"Invasion" est-elle une des plus belles séries de l’année ?
"L’émotion la plus ancienne et la plus forte de l’humanité est la peur. Et le genre le plus ancien et le plus fort de la peur est la peur de l’inconnu", théorisait HP Lovecraft - résumant ainsi, extralucide, un siècle de cinéma d’horreur et de science-fiction.
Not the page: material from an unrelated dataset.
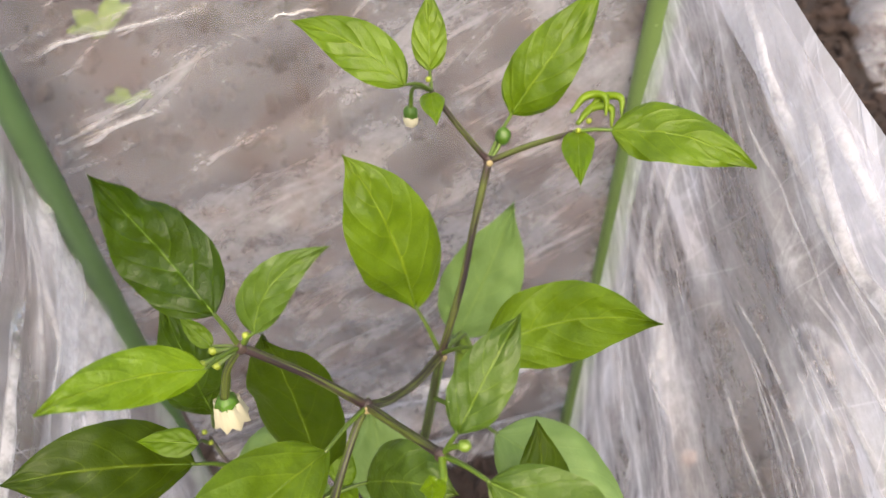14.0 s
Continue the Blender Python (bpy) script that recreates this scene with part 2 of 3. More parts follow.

Un jour, donc, fond sur la planète une invasion de créatures d’origine inconnue, aux desseins troubles mais à l’impact élémentaire (en gros, annihiler l’humanité). Du désert afghan aux confins des États-Unis, en passant par Tokyo et Londres, divers destins ne se croiseront pas (tout à fait) mais partageront le même effroi sidéré, la même impuissance, le même instinct de survie et la même douleur. Celle-ci prendra différentes formes, dont une absolument bouleversante que l’on aura pas l’indélicatesse de révéler. Elle donne toute sa profondeur imprévue à l’exploration de ce topos absolu du cinéma depuis sa création - les extraterrestres, la dévastation du monde, etc. - vu mille et une fois, mais ainsi abordé, non à travers le prisme idéaliste de l’héroïsme salvateur et sacrificiel, mais plutôt celui de l’être humain dans sa banalité - un adolescent harcelé, une amoureuse inquiète, un soldat qui n’en demandait pas tant -, pas si souvent.
Ce pas de côté lui offre une profondeur, une sensibilité épidermique, imprévues dans ce contexte chaotique et anxiogène. Son refus de dissiper à tout prix la brume des mystères, courageux, ouvre toutes les portes à notre propre imaginaire, nous invitant à prendre notre place dans la série. L’on songe parfois à l’époque où M. Night Shyamalan rebattait malicieusement les cartes du genre.
Mêlant, comme par un jeu d’échos et de miroirs, ces trajectoires avec leur singularité, éclairant avec douceur (oui, vraiment, de la douceur, pour observer ces âmes blessées) ce qui les unit, leur humanité universelle, le récit sinueux mais fermement tenu, évitant les écueils des séries chorales, où l’on s’égare dans un labyrinthe d’hypothèses et de vagues souvenirs des péripéties à l’autre bout du globe, progresse, spectaculairement, parfois, mais avec une rigueur implacable.
Toujours dans le respect du lent déploiement des intrigues, on ne dira pas ce qui (nous ?) rend précisément cette série aussi attachante dans sa gestion des personnages, même ceux à peine esquissés, bouleversante sans cependant s’embarrasser de mièvrerie. Le casting fabuleux n’y est pas pour rien. Plastiquement admirable, cruelle parfois, subtile toujours, ménageant dans l’obscurité des béances lumineuses, ponctuée d’idées géniales de scénario, Invasion s’incrustera durablement par-delà nos rétines, et laissera une empreinte durable dans nos souvenirs de spectateur.
Une série créée par Simon Kinberg et David Weil. Avec Shamier Anderson, Golshifteh Farahani, Sam Neill, Firas Nassar, Shioli Kutsuna et Billy Barratt. Les trois premiers épisodes sont sortis le 22 octobre sur Apple TV+ , puis un chaque vendredi.